■ INSTRUCTIONS TO FOLLOW:
Reproduce the lines from the one bearing "6. More parts follow." through the one bearing "0.002), OAKPOST, hood)", inclusive. Copy them exactly; include no other line.

■ DATASET ROWS:
========================

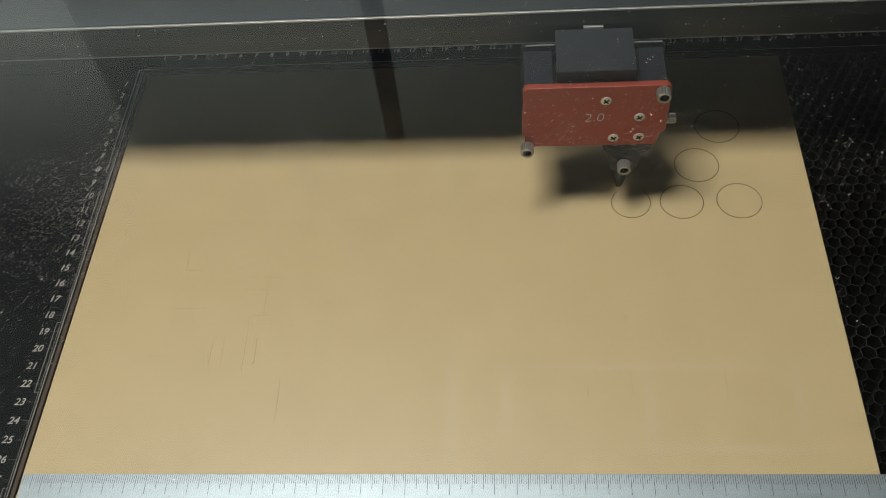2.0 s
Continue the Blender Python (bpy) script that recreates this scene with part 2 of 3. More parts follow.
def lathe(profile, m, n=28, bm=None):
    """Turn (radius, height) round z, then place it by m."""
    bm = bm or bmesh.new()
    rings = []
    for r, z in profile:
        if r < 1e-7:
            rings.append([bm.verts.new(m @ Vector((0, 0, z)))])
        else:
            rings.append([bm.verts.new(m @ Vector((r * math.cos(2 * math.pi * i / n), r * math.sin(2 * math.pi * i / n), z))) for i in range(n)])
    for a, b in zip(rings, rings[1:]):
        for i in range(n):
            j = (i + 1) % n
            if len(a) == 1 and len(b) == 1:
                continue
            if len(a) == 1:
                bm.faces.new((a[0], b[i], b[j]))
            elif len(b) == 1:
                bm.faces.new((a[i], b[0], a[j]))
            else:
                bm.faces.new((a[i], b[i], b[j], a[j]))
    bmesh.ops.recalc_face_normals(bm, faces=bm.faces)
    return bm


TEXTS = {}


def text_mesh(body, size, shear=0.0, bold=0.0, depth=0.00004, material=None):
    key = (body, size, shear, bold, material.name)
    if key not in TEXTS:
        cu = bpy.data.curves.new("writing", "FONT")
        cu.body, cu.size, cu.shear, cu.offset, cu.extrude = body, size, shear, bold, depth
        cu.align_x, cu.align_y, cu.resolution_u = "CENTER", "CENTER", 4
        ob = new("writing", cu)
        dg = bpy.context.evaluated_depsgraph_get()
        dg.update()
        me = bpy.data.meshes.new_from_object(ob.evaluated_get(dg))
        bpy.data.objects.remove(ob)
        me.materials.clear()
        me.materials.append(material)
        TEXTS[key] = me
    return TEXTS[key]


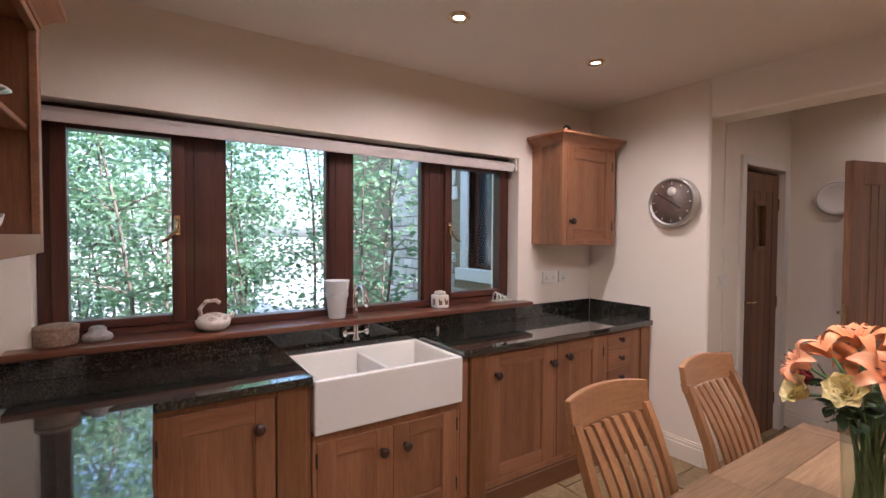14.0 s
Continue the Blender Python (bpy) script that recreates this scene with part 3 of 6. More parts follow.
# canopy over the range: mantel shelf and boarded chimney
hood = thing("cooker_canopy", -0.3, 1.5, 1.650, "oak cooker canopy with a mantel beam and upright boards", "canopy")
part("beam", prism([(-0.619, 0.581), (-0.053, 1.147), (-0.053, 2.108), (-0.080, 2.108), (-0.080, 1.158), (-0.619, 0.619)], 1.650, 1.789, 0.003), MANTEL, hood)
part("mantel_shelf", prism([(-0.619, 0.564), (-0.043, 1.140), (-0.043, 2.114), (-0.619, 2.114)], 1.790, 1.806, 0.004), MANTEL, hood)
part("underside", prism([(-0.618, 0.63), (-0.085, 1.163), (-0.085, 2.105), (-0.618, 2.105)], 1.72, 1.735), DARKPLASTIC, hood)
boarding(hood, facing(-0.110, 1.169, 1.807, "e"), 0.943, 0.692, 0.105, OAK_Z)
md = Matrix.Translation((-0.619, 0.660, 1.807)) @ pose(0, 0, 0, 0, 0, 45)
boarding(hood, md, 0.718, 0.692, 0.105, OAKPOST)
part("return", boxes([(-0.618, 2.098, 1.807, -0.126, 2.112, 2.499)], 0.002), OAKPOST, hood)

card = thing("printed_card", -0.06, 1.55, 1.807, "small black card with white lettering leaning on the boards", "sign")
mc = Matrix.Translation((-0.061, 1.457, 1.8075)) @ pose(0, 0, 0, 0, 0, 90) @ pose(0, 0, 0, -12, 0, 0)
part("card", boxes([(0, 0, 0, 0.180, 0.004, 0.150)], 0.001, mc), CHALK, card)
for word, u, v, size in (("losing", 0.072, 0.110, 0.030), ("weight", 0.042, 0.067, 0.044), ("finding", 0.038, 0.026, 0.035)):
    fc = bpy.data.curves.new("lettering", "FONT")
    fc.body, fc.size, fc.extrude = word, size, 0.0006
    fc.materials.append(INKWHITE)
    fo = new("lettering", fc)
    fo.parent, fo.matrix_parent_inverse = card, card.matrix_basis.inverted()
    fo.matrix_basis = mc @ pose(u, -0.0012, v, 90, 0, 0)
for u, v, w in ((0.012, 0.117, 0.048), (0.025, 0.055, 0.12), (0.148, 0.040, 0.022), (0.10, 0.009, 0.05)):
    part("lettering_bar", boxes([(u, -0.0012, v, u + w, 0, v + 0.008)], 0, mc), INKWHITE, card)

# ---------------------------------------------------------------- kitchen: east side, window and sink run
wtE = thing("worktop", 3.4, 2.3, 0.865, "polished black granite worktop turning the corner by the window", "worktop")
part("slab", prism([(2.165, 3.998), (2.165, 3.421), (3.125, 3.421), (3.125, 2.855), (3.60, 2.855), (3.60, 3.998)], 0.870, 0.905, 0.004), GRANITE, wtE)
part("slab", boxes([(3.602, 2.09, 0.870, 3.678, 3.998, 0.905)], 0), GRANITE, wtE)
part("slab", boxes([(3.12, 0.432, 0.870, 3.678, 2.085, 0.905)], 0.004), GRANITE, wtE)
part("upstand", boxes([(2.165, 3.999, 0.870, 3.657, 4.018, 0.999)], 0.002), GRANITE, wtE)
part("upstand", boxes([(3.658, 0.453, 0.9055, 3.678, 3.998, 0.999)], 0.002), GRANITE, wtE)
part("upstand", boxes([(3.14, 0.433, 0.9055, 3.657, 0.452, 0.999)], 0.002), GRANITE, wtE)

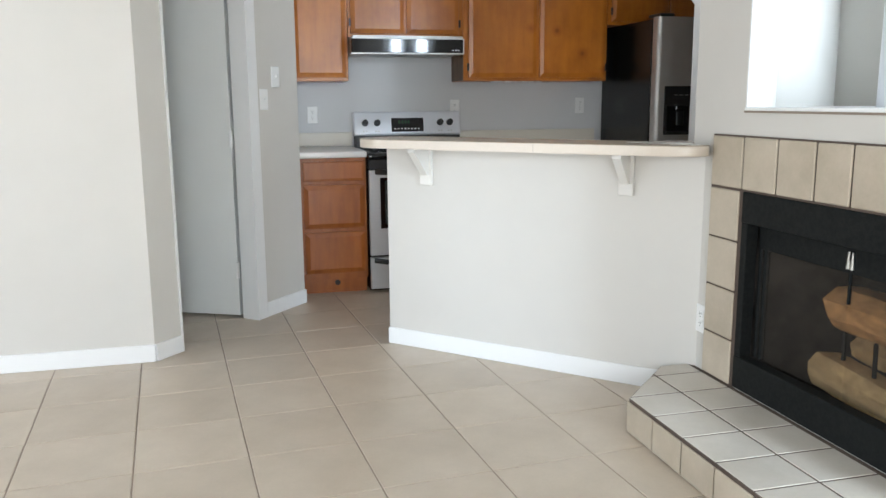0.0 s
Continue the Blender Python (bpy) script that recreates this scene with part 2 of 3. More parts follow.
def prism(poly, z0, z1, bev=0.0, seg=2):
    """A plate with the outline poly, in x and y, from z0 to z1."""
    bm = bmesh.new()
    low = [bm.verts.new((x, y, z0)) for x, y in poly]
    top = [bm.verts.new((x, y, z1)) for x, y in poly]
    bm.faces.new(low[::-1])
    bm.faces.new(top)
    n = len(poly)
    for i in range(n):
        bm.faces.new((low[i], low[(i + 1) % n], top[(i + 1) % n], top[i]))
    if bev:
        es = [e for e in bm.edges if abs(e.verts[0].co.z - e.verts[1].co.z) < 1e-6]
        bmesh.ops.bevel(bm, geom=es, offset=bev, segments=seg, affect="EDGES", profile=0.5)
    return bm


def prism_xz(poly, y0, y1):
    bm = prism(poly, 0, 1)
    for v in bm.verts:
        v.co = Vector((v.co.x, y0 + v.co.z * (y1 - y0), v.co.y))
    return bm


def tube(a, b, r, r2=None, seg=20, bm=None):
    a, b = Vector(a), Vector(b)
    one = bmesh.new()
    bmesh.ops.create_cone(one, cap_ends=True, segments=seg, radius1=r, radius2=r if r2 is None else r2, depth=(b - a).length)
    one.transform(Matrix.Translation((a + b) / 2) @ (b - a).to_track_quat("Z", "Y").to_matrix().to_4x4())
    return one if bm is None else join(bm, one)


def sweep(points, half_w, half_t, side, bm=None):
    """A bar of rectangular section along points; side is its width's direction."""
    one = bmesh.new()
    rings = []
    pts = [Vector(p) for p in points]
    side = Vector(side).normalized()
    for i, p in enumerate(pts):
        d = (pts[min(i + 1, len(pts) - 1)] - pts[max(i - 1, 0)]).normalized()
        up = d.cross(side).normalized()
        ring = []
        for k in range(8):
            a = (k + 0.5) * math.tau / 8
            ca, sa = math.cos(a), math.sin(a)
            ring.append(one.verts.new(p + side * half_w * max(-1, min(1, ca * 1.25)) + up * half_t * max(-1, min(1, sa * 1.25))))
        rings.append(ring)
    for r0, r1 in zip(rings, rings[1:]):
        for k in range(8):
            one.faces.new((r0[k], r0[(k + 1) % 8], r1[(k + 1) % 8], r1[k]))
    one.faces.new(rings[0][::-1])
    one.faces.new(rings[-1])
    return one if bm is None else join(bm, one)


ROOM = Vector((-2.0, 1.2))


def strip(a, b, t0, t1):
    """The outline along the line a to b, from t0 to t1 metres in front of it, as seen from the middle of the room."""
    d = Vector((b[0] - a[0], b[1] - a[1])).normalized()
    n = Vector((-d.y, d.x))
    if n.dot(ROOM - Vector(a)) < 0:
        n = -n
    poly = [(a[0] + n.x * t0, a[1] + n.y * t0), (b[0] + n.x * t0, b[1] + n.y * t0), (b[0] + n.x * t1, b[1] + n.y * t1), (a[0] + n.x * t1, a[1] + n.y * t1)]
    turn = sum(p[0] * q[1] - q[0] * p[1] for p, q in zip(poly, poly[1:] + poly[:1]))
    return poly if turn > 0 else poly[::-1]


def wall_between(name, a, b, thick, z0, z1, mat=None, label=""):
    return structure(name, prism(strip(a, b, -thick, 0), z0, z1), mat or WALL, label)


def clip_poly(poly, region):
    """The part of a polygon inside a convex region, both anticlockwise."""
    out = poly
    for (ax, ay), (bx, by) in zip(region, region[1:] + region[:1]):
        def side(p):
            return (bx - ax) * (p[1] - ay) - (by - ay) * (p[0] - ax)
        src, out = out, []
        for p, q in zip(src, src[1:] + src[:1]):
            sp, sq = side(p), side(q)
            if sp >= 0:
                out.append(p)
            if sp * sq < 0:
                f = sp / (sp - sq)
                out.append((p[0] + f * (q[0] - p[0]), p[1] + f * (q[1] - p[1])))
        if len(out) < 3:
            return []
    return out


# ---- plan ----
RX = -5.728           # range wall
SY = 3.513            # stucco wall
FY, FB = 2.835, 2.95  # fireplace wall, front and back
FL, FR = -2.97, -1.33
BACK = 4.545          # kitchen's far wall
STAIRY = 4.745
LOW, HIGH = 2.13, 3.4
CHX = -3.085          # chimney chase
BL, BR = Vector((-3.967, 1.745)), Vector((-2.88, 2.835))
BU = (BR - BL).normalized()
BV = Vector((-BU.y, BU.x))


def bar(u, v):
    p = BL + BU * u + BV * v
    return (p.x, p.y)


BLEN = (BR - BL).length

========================

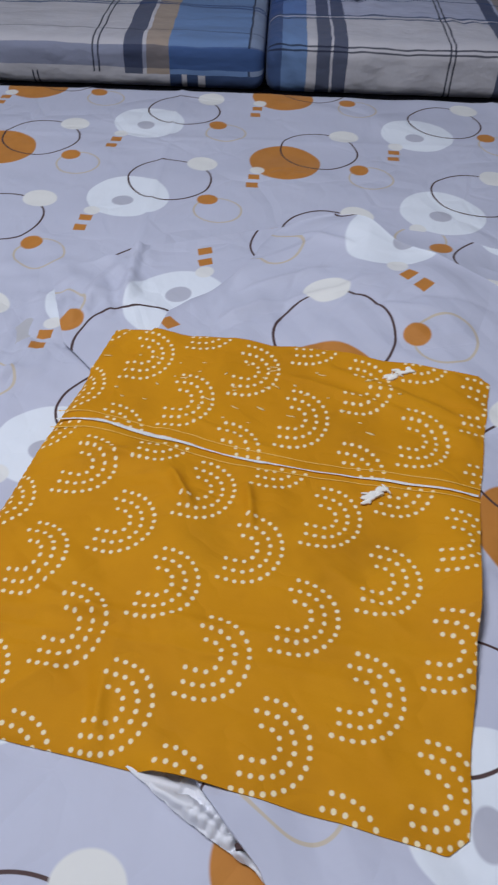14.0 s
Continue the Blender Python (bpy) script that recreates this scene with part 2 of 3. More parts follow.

========================

■ OUTPUT BELOW:
Continue the Blender Python (bpy) script that recreates this scene with part 3 of 6. More parts follow.
# canopy over the range: mantel shelf and boarded chimney
hood = thing("cooker_canopy", -0.3, 1.5, 1.650, "oak cooker canopy with a mantel beam and upright boards", "canopy")
part("beam", prism([(-0.619, 0.581), (-0.053, 1.147), (-0.053, 2.108), (-0.080, 2.108), (-0.080, 1.158), (-0.619, 0.619)], 1.650, 1.789, 0.003), MANTEL, hood)
part("mantel_shelf", prism([(-0.619, 0.564), (-0.043, 1.140), (-0.043, 2.114), (-0.619, 2.114)], 1.790, 1.806, 0.004), MANTEL, hood)
part("underside", prism([(-0.618, 0.63), (-0.085, 1.163), (-0.085, 2.105), (-0.618, 2.105)], 1.72, 1.735), DARKPLASTIC, hood)
boarding(hood, facing(-0.110, 1.169, 1.807, "e"), 0.943, 0.692, 0.105, OAK_Z)
md = Matrix.Translation((-0.619, 0.660, 1.807)) @ pose(0, 0, 0, 0, 0, 45)
boarding(hood, md, 0.718, 0.692, 0.105, OAKPOST)
part("return", boxes([(-0.618, 2.098, 1.807, -0.126, 2.112, 2.499)], 0.002), OAKPOST, hood)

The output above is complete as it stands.